A few days ago Om Malik suggested that consumers don't need any more bandwidth. He made a couple of interesting claims about the new round of speed upgrades being offered by networks in the US (and being mirrored by adsl2+ rollouts in Europe). Does anyone really need 6Mb/s (or 30 Mb/s) at their house, or is it just a big ruse by the communications companies to rip off your money?
- "It costs the network operators a tiny bit more to offer more bandwidth, but they can sell higher speed connections for a premium price."
- "Can your eyes tell the difference between a web-page loading in one second or 0.27 seconds. I guess not. "
- "The real bandwidth question is when are we going to see an increase in the uplink speeds?"
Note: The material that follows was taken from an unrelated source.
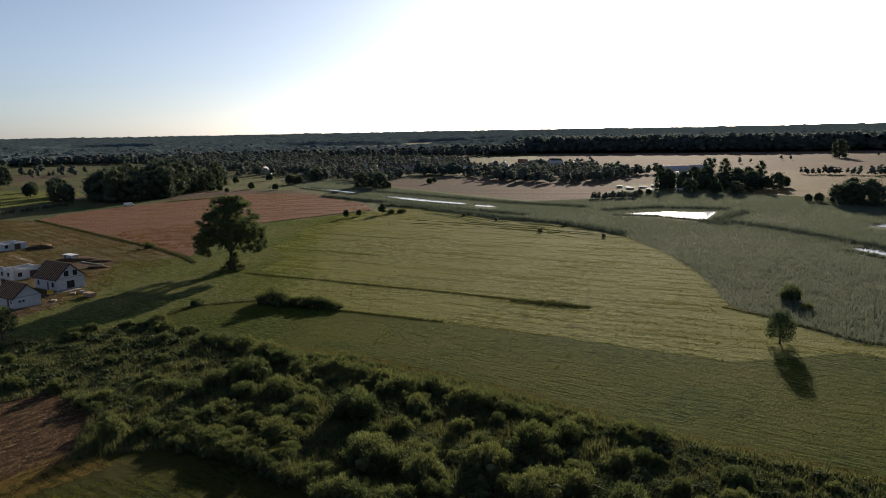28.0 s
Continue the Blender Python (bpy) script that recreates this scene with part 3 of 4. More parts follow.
qh = 0.8 + 0.25 * wobble(q[:, 0], q[:, 1], 0.06, 3.0) + 0.2 * wobble(q[:, 0], q[:, 1], 0.5, 1.0) + 0.2 * rng.random(len(q))
stuff("reeds", blades("reeds", q, qh, 0.10, L_REED, 2, 0.35, 0.5), "dense grey-green reed bed in the marsh", "reeds")


def line_pts(pts, per_m, wide, r=rng):
    out = []
    for (x1, y1), (x2, y2) in zip(pts[:-1], pts[1:]):
        n = int(math.hypot(x2 - x1, y2 - y1) * per_m)
        t = r.random(n)[:, None]
        out.append(np.array((x1, y1)) * (1 - t) + np.array((x2, y2)) * t + r.normal(0, wide, (n, 2)))
    return np.concatenate(out)


# taller reeds along the banks
banks = np.concatenate([line_pts(p, 7, 1.3) for p in (
    [(-60, 496), (-20, 448), (22, 398), (52, 368)], [(-44, 545), (-2, 490), (26, 458), (54, 424), (88, 396)], [(122, 330), (128, 318)],
    [(130, 330), (142, 300), (150, 262), (166, 216), (186, 182)], [(155, 362), (128, 330)], [(92, 380), (122, 386), (152, 372)], [(-18, 430), (6, 408), (40, 358), (64, 334), (80, 298)])])
fringe = np.concatenate([line_pts(p, 7, 0.8) for p in ([(-86, 571), (-70, 549), (-55, 527), (-42, 508)], [(-20, 476), (-6, 453), (8, 436), (26, 418)], [(-40, 511), (-20, 478)], [(92, 361), (110, 352), (124, 330)], [(138, 252), (142, 234), (153, 208), (174, 173)])])
stuff("bank_reeds", blades("bank_reeds", fringe, rng.uniform(0.5, 1.1, len(fringe)), 0.25, L_BANK, 6, 0.2, 0.6), "low fringe of reeds at the water's edge", "reeds")
stuff("bank_reeds", blades("bank_reeds", banks, rng.uniform(1.2, 2.3, len(banks)), 0.25, L_BANK, 6, 0.2, 0.6), "tall reeds along the river bank", "reeds")
ditch = np.concatenate([line_pts(p, 15, 0.25) for p in (
    [(-50, 237), (-41.4, 231.8), (-23, 221.7), (-6.7, 211.8), (8.4, 203.4), (22, 195), (38, 185)], [(-17, 187.5), (6, 175)], [(-58, 183), (-52, 196), (-38, 200)], [(-76, 268), (-90, 285), (-188, 391)], [(-73, 356), (-24, 404)], [(69, 181), (75, 172), (84, 152), (150, 107)])])
stuff("ditch_grass", blades("ditch_grass", ditch, rng.uniform(0.15, 0.45, len(ditch)), 0.16, L_DITCH, 4, 0.35, 0.25), "dark uncut grass along the ditches", "grass")
rank = np.concatenate([line_pts([(-70, 256), (-76, 266), (-90, 285), (-188, 391)], 16, 0.35), line_pts([(-152, 478), (-134, 494), (-116, 509)], 20, 0.5)])
stuff("ditch_grass", blades("ditch_grass", rank, rng.uniform(0.25, 0.6, len(rank)), 0.2, L_DITCH, 4, 0.3, 0.3), "dark rank grass along the edge of the stubble", "grass")
sere_edge = line_pts([(120, 52), (95, 68), (57, 98), (35, 113), (12, 135), (-10, 152), (-28, 161)], 9, 0.8)
stuff("fringe_grass", blades("fringe_grass", sere_edge, rng.uniform(0.2, 0.6, len(sere_edge)), 0.07, L_DRY, 5, 0.35, 0.3), "dry pale grass fringing the overgrown strip", "grass")
seam = line_pts([(6, 175), (28, 161.5), (54, 144)], 6, 0.3)
stuff("ditch_grass", blades("ditch_grass", seam, rng.uniform(0.06, 0.2, len(seam)), 0.14, L_WEED, 4, 0.4, 0.3), "low uncut seam between two meadows", "grass")
tuftp = np.concatenate([line_pts([(23, 193), (40, 184)], 12, 0.5), line_pts([(29, 190), (36, 186)], 26, 1.1)])
stuff("ditch_grass", blades("ditch_grass", tuftp, rng.uniform(0.2, 0.8, len(tuftp)), 0.2, L_DITCH, 4, 0.35, 0.25), "tall tuft of weeds on the ditch", "grass")
hp = scatter(HAY, 3.0)
hv = hp @ np.array((0.485, 0.875))
hu = hp @ np.array((0.875, -0.485))
hp = hp[(wobble(hu * 0.12, hv, 1.3, 2.0) + 0.7 * wobble(hu * 0.1, hv, 0.35, 1.0)) > 0.15]
stuff("hay", blades("hay", hp, rng.uniform(0.06, 0.2, len(hp)), 0.3, L_HAY, 3, 1.2, 0.3), "cut hay lying in rows", "hay")
mp_ = scatter(MID, 3.0)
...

The last issue is the only real one.
It is patently false that it only costs network operators a tiny bit to offer more bandwidth. Traditional ADSL networks top out at single-digit megabit downloads at reasonable distances. Fiber-coax cable networks with the original design cannot offer speeds more than a low-to-mid-single-digit speeds without upgrades. PON (Passive Optical Network) networks split bandwidth in a finite way based on the amount provisioned at the start and the amount delivered to the end site, and that's not even counting getting that fiber into the house or business, which is the real problem. The bottom line is this: yes, companies are deploying network that provision much more bandwidth to the end user, but those networks represent significant capital investment. The marginal cost per user for a speed bump might be minimal once the network is deployed, but the CAPEX to get there is a real bitch.
The second point is also blindingly false. Users may not tell the difference between a 1s download of a 1MB webpage and a 0.27s download of the same page. But why continue to think that looking at 1MB web pages is what users will do. The uses of the network expand to fill the capacity of the network.Recall the plan that Netflix had to deliver movies with little delay to your home across a broadband connection. Instead of using the US Postal Service, they would use your Internet connection to deliver the mail. This plan appears to have been shelved by a combination of rights issues with content providers and the brutal competition with Blockbuster, but something like it (from Netflix or someone else) will come back. When it does, the holy grail is going to be to deliver someone a movie fast enough that they don't have to wait (long) to watch it. 1 Mb/s won't be anywhere near enough for that. Plus users want to transfer content to other devices: Sony PSPs, ipods, etc. You can't stream that from your home connection when you're driving down the street.
Malik is certainly right about the final point, though: access networks are not provisioning uplink capacity, core network capacity or peering capacity at anything near the rate that they're provisioning end-user capacity right now. There are some serious technical and cost problems in doing so (10Gb/s worth of access network ports is dramatically less expensive than a 10 Gb/s core network routed port--by about three or four orders of magnitude).
It will be interesting to see how long it takes for consumers who buy a 30Mb/s connection to complain about 1-3 Mb/s throughput to the things they care about when they care about them.

At the very least, I think providers should offer consumers the option to purchase more bandwidth (in either direction). They have tiered packages for all their cable channel offerings, why not for bandwidth as well? If they pass some of the expense on to consumers, then that might help them offer a premium value-added service which would differentiate their offerings from a competing provider, and hopefully provide an avenue for consumers to drive the demand for increased bandwidth.
An interesting idea. But I'm not sure that there's a consumer market for bandwidth. People seem to want a one-size-fits-all package and price. That could just be because until now the market has been relatively unsophisticated and that that is changing. Or it could be because Malik is right and there really isn't much of a real need/demand for higher port speeds.
Very helpful.. thanks for your website. Great research tool for me.
BTW some, not all Cable companies do offer bandwith upgrades. You usualy have to inquire about it though. The PTB ~ Powers That Be ~ do not recon that *anyone* would really notice nor use the extra bandwith. In my area my company ~ Comcast ~ base bandwith is 6 mg's. You can bounce it up to 8 mg's for a tidy $10. Most here in Management think no one would notice the speed.. I have it at home, and I do most diffantly notice and apreciate it. Thanks again for your article.
Dawn, who remembers the huge upgrade 14.4 bd was
Bandwidth upgrade packages are useful upto a certain point. With p2p filesharing it can ofcourse provide greatly increased download speeds. However, and this is a big however; it will very soon get to the point where you are no longer limited by your bandwidth speed. Instead, the bottleneck will occur with the upload speed of the hosting site. The question is, how far can we go before this presents a problem. Broadband packages expand at a rate far in excess of that of a web host datapipe speed. Only time will tell i suppose.